St Mary’s principal John O’Connor with seven-year-old Travis Sage, who could be starting high school in four years instead of five.

Is aged 12 too young for high school?

HE has a vested interest as both a father and an educator, but John O’Connor believes there are some practical hurdles to be jumped before Warwick’s Year 7 classes can be shifted to high school.

The St Mary’s Primary School principal was speaking out after this week’s open forum at Warwick High School discussing an Education Queensland proposal to integrate Year 7 students into high school from 2014.

The debate comes in the wake of a Federal Government move to nationalise the education system.

The move would bring Queensland in line with several other Australian states and territories where secondary school starts in Year 7.

While Mr O’Connor welcomed discussion on the topic he said serious consideration needed to be given to the “bricks and mortar” impact the proposal could have on Warwick.

“I have concerns about the infrastructure required if this is to happen; do we have the space at local secondary schools for a significant enrolment increase?” he asked.

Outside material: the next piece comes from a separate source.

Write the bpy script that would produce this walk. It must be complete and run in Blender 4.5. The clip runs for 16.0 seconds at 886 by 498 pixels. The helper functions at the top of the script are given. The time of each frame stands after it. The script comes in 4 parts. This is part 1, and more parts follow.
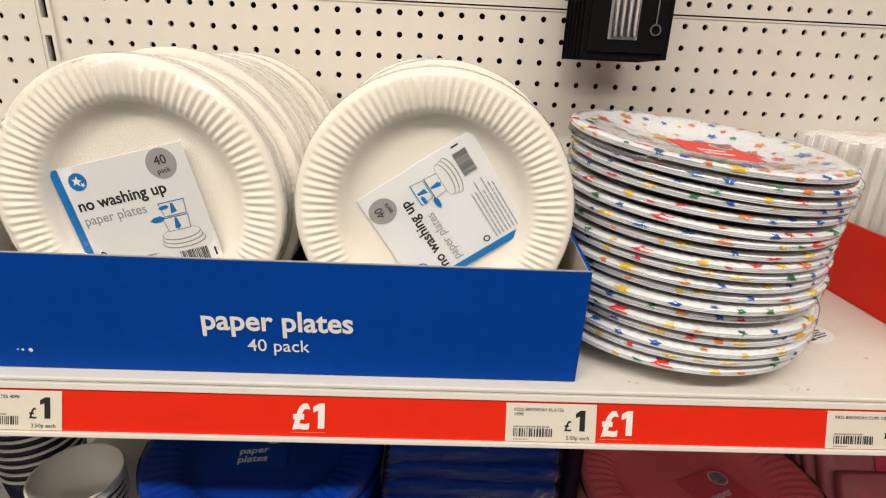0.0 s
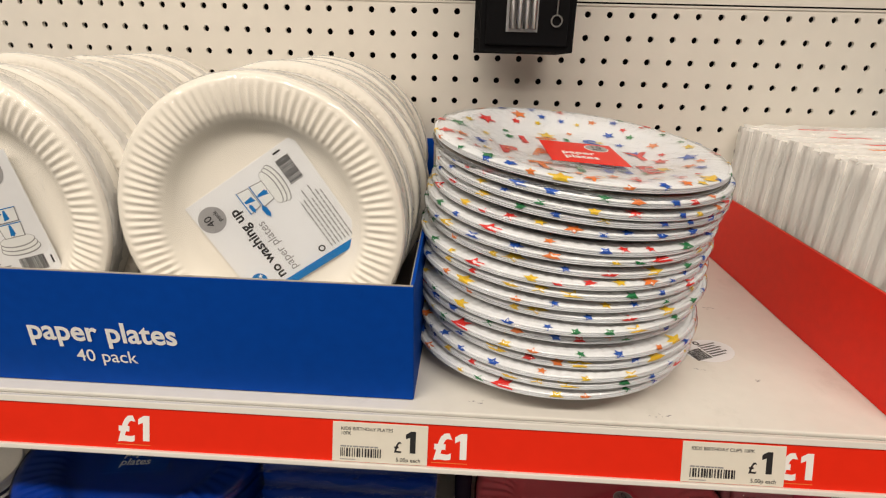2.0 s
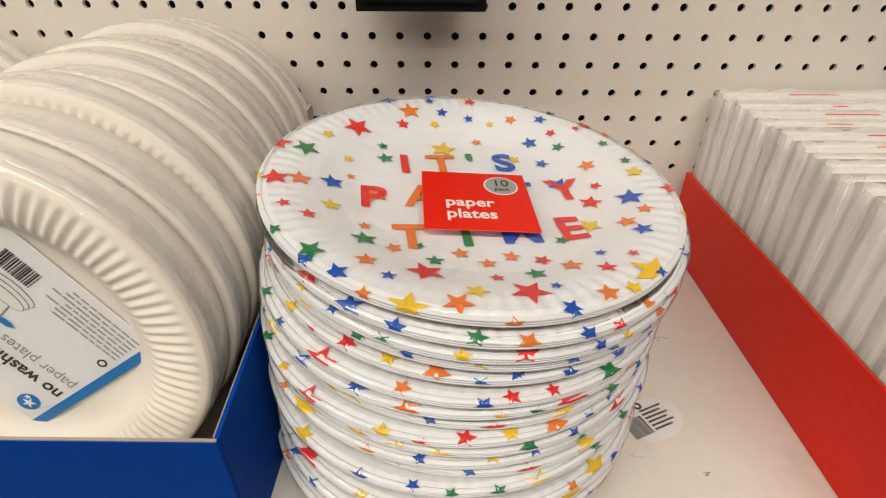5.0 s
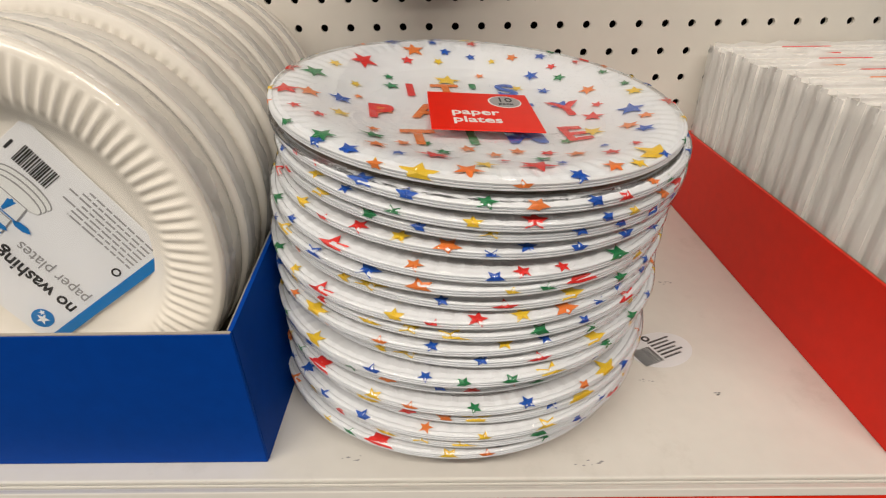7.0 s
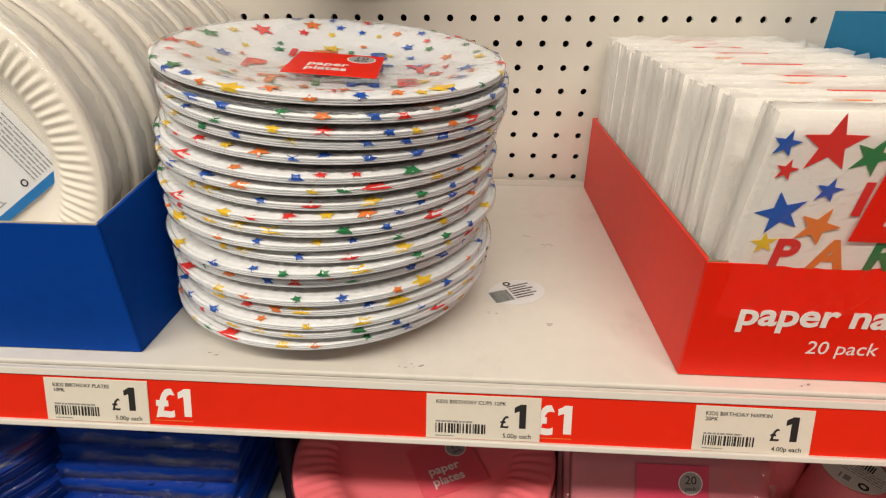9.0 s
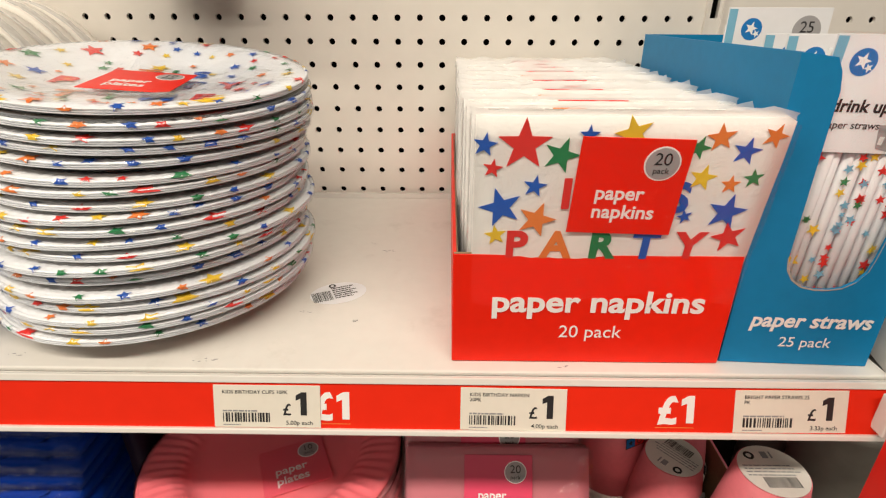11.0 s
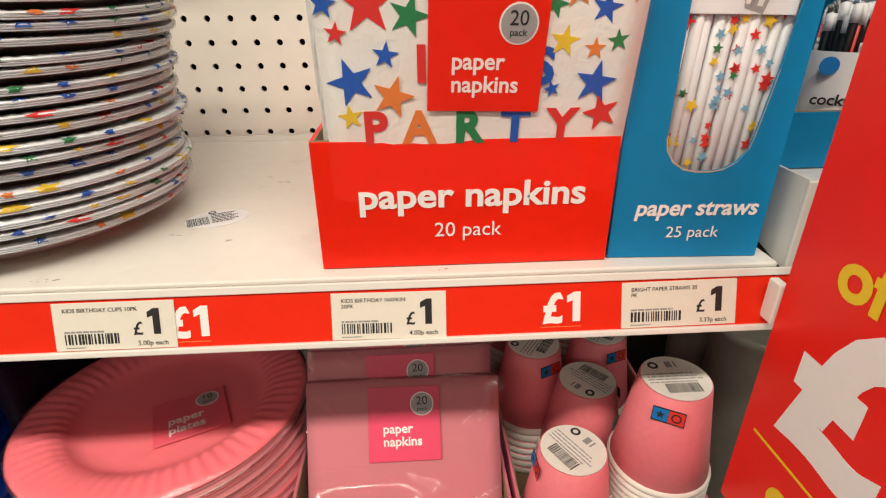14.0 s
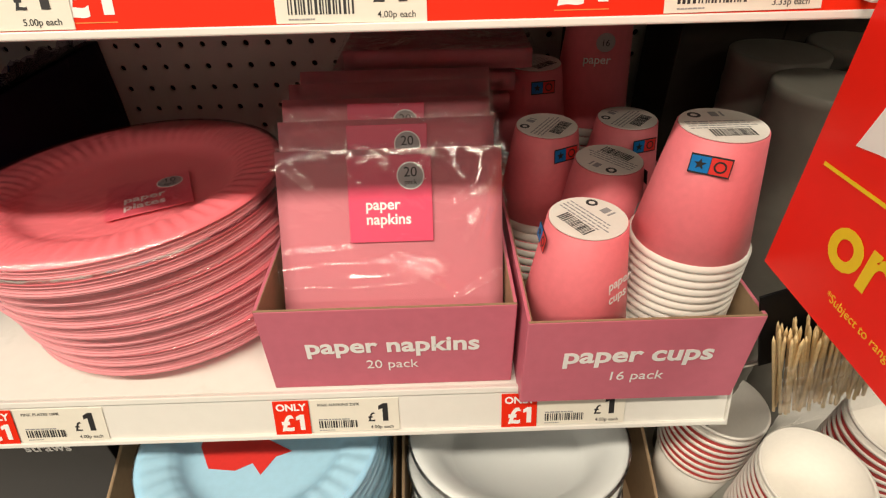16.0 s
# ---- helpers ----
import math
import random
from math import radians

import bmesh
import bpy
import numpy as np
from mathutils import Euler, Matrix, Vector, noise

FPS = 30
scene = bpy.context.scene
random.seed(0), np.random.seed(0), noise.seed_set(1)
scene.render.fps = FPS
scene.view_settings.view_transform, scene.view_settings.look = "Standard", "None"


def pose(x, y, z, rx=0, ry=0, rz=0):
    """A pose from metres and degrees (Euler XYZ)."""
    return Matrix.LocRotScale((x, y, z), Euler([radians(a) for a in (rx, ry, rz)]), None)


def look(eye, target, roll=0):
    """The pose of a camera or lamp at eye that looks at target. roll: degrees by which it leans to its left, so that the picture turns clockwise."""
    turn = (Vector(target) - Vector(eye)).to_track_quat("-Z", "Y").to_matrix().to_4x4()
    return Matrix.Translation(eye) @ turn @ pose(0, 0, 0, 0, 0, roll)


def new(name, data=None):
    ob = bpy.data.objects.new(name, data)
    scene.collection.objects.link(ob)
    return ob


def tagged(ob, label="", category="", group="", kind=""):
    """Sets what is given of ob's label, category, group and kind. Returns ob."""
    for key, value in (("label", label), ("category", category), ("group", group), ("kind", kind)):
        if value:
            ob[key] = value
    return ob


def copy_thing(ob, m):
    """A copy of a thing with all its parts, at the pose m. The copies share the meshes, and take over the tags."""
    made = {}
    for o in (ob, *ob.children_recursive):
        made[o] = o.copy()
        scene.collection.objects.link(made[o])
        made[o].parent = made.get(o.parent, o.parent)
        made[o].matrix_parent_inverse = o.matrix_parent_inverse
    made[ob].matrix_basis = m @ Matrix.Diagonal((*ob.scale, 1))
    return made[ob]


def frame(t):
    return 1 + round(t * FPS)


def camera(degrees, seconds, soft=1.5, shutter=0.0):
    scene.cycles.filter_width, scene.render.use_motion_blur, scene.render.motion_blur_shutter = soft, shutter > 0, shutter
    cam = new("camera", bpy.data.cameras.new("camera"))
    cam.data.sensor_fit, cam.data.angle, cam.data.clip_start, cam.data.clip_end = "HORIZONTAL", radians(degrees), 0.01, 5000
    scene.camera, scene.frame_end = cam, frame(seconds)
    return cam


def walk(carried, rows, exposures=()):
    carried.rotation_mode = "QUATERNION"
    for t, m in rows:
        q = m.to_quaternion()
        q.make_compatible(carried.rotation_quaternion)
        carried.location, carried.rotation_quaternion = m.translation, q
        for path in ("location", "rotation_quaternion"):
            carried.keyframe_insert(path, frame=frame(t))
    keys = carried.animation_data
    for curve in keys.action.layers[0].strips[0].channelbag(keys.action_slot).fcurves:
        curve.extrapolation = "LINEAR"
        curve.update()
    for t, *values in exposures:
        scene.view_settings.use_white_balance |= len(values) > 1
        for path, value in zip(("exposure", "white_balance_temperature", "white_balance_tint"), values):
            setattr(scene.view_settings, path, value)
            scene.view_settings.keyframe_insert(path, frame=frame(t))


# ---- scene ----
cam = camera(80.1, 16.0, soft=1.2)
PATH = [
    (0, (-0.016, -0.007, 1.427), (0.05, 1.871, 0.741), 2.7),
    (0.5, (0.026, -0.009, 1.424), (0.036, 1.872, 0.744), 3.1),
    (1, (0.041, -0.003, 1.426), (-0.001, 1.875, 0.738), 2.5),
    (1.5, (0.076, 0.008, 1.434), (0.007, 1.878, 0.728), 1.8),
    (2, (0.141, 0.021, 1.44), (0.058, 1.882, 0.713), 1.5),
    (2.5, (0.19, 0.042, 1.465), (0.095, 1.878, 0.678), 1.8),
    (3, (0.206, 0.094, 1.483), (0.117, 1.885, 0.598), 1.8),
    (3.5, (0.205, 0.149, 1.497), (0.132, 1.917, 0.563), 1.1),
    (3.7, (0.204, 0.167, 1.498), (0.148, 1.921, 0.539), 1.0),
    (5.8, (0.22, 0.189, 1.489), (0.213, 1.86, 0.389), 0.2),
    (6, (0.218, 0.182, 1.481), (0.205, 1.858, 0.39), 0.1),
    (6.5, (0.211, 0.169, 1.467), (0.187, 1.877, 0.426), -0.6),
    (7, (0.211, 0.15, 1.444), (0.196, 1.879, 0.44), -0.9),
    (7.5, (0.229, 0.128, 1.438), (0.222, 1.878, 0.47), -1.2),
    (8, (0.27, 0.097, 1.418), (0.246, 1.857, 0.468), -0.3),
    (8.5, (0.304, 0.08, 1.412), (0.235, 1.846, 0.477), 0.3),
    (9, (0.327, 0.078, 1.414), (0.223, 1.851, 0.495), 0.1),
    (9.5, (0.368, 0.07, 1.411), (0.265, 1.855, 0.513), -0.1),
    (9.7, (0.388, 0.069, 1.413), (0.281, 1.848, 0.506), -0.3),
    (11.8, (0.49, 0.041, 1.411), (0.526, 1.872, 0.607), 0.1),
    (12, (0.501, 0.042, 1.412), (0.539, 1.872, 0.607), -0.2),
    (12.5, (0.521, 0.043, 1.413), (0.591, 1.877, 0.618), -0.5),
    (13, (0.524, 0.042, 1.413), (0.632, 1.877, 0.626), -0.4),
    (13.5, (0.523, 0.041, 1.395), (0.645, 1.875, 0.605), -0.2),
    (14, (0.522, 0.047, 1.346), (0.622, 1.844, 0.474), -0.5),
    (14.5, (0.526, 0.053, 1.296), (0.588, 1.808, 0.339), -0.9),
    (15, (0.533, 0.058, 1.262), (0.571, 1.764, 0.22), -1.1),
    (15.5, (0.539, 0.059, 1.234), (0.564, 1.713, 0.11), -1.3),
    (16, (0.541, 0.057, 1.214), (0.558, 1.661, 0.019), -1.4),
]
walk(cam, [(t, look(eye, target, roll)) for t, eye, target, roll in PATH],
     exposures=[(0, -0.39, 6550, 10), (3.5, -0.66, 6800, 10), (7, -0.71, 6480, 10), (9.5, -0.45, 6800, 9), (12.5, -0.23, 6650, 9), (13.5, -0.24, 6700, 9), (14.5, -0.03, 6850, 8), (16, 0.06, 6950, 7)])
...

“I think we also need to look at the staffing components of a major change like this.”

The Warwick educator’s other major concern is the age of students entering the secondary school system.

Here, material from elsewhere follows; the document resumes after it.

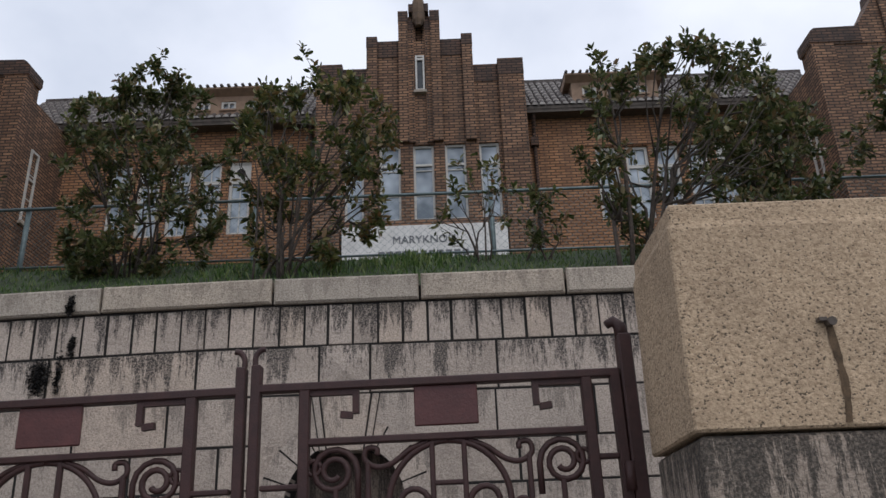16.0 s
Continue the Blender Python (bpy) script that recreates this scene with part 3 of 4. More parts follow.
# ---- buildings ----
def window(parent, x, z0, z1, w, y, cols=2, rows=4, facing="-y", transom=0.68, f=0.055, glass=None):
    """A steel-framed casement: outer frame, glazing bars and one pane behind them. x: its middle (or its y, where it faces +x)."""
    e = new("window")
    e.parent = parent
    e.matrix_basis = pose(x, y, z0) if facing == "-y" else pose(y, x, z0, 0, 0, 90 if facing == "+x" else -90)
    h = z1 - z0
    bm = bmesh.new()
    box(bm, -w / 2, -w / 2 + f, -0.03, 0.05, 0, h), box(bm, w / 2 - f, w / 2, -0.03, 0.05, 0, h)
    box(bm, -w / 2 + f, w / 2 - f, -0.03, 0.05, h - f, h), box(bm, -w / 2 + f, w / 2 - f, -0.03, 0.05, 0, f)
    box(bm, -w / 2 + f, w / 2 - f, -0.02, 0.04, h * transom - 0.03, h * transom + 0.03)
    part("window_frame", bm, WHITE, e)
    spans = [(-w / 2 + w * i / cols - 0.012, -w / 2 + w * i / cols + 0.012, lo, hi) for i in range(1, cols) for lo, hi in ((f, h * transom - 0.03), (h * transom + 0.03, h - f))]
    spans += [(-w / 2 + f, w / 2 - f, h * j / rows - 0.011, h * j / rows + 0.011) for j in range(1, rows) if abs(h * j / rows - h * transom) > 0.06]
    for a, b, lo, hi in spans:
        bm = bmesh.new()
        box(bm, a, b, 0.0 if b - a < 0.03 else 0.001, 0.03, lo, hi)
        part("glazing_bar", bm, WHITE, e)
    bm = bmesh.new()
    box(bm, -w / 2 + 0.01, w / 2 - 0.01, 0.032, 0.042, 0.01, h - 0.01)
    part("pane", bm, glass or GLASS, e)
    bm = bmesh.new()
    box(bm, -w / 2 - 0.05, w / 2 + 0.05, -0.07, 0.05, -0.07, -0.001)
    part("window_sill", bm, GRANITE_CAP, e)
    return e


def facing_box(bm, face, u0, u1, d0, d1, z0, z1, base):
    """A box on a facade: u along it, d the distance out of the plane base (out is -y, or +x for face '+x')."""
    if face == "-y":
        box(bm, u0, u1, base - d1, base - d0, z0, z1)
    else:
        box(bm, base + d0, base + d1, u0, u1, z0, z1)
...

“If this proposal goes ahead some students will enter high school as 11-year-olds, which is a concern,” Mr O’Connor said.

He raises the point from a father’s perspective: his eldest daughter will be one of the first to start secondary school as a Year 7 student.

“My eldest daughter would turn 12 in the January she starts high school so I think she would cope,” Mr O’Connor said.

“But my second child would start as an 11-year-old, which I think could be challenging.”

Warwick State High School (WSHS) Parents and Citizens Association member Leon Bruggemann is also a parent concerned about the proposal.

His concerns are primarily practical: “Where would the high school fit a whole another class of year sevens?”

The father and local businessman said WSHS was at capacity with expansion limited because of the school’s geographic location.

“WSHS has been a great school for my sons, both have gone onto study at university after receiving a very good education through the State system,” Mr Bruggemann said.

“But what concerns me is infrastructure limitations, just how would the education system do it.”

He also queries whether younger students would cope with the independent study and learning demands of secondary education.

“I am sure some children would adjust okay, but the step from primary to secondary school is huge and I think the older students are, often better and more maturely they deal with it,” Mr Bruggemann said.

However, the move towards a national curriculum was one he supported wholeheartedly.

“We live in a transient nation and I think it makes sense to have a standardised education system so families can move from state to state without children’s education being compromised,” he said.

Jackie Robertson from Southern Downs Industry Education Association had similar concerns about infrastructure limitations and age-based maturity.

“WSHS does not have room for another cohort of students; so before we can truly consider this proposal Education Queensland has to provide the practical infrastructure,” she said.

“We also have to weigh up whether the majority of year seven students will be able to cope with secondary school.”

The proposal opponents supported Mr O’Connor’s call for more debate about the topic and in-school trials to ensure a smooth transition.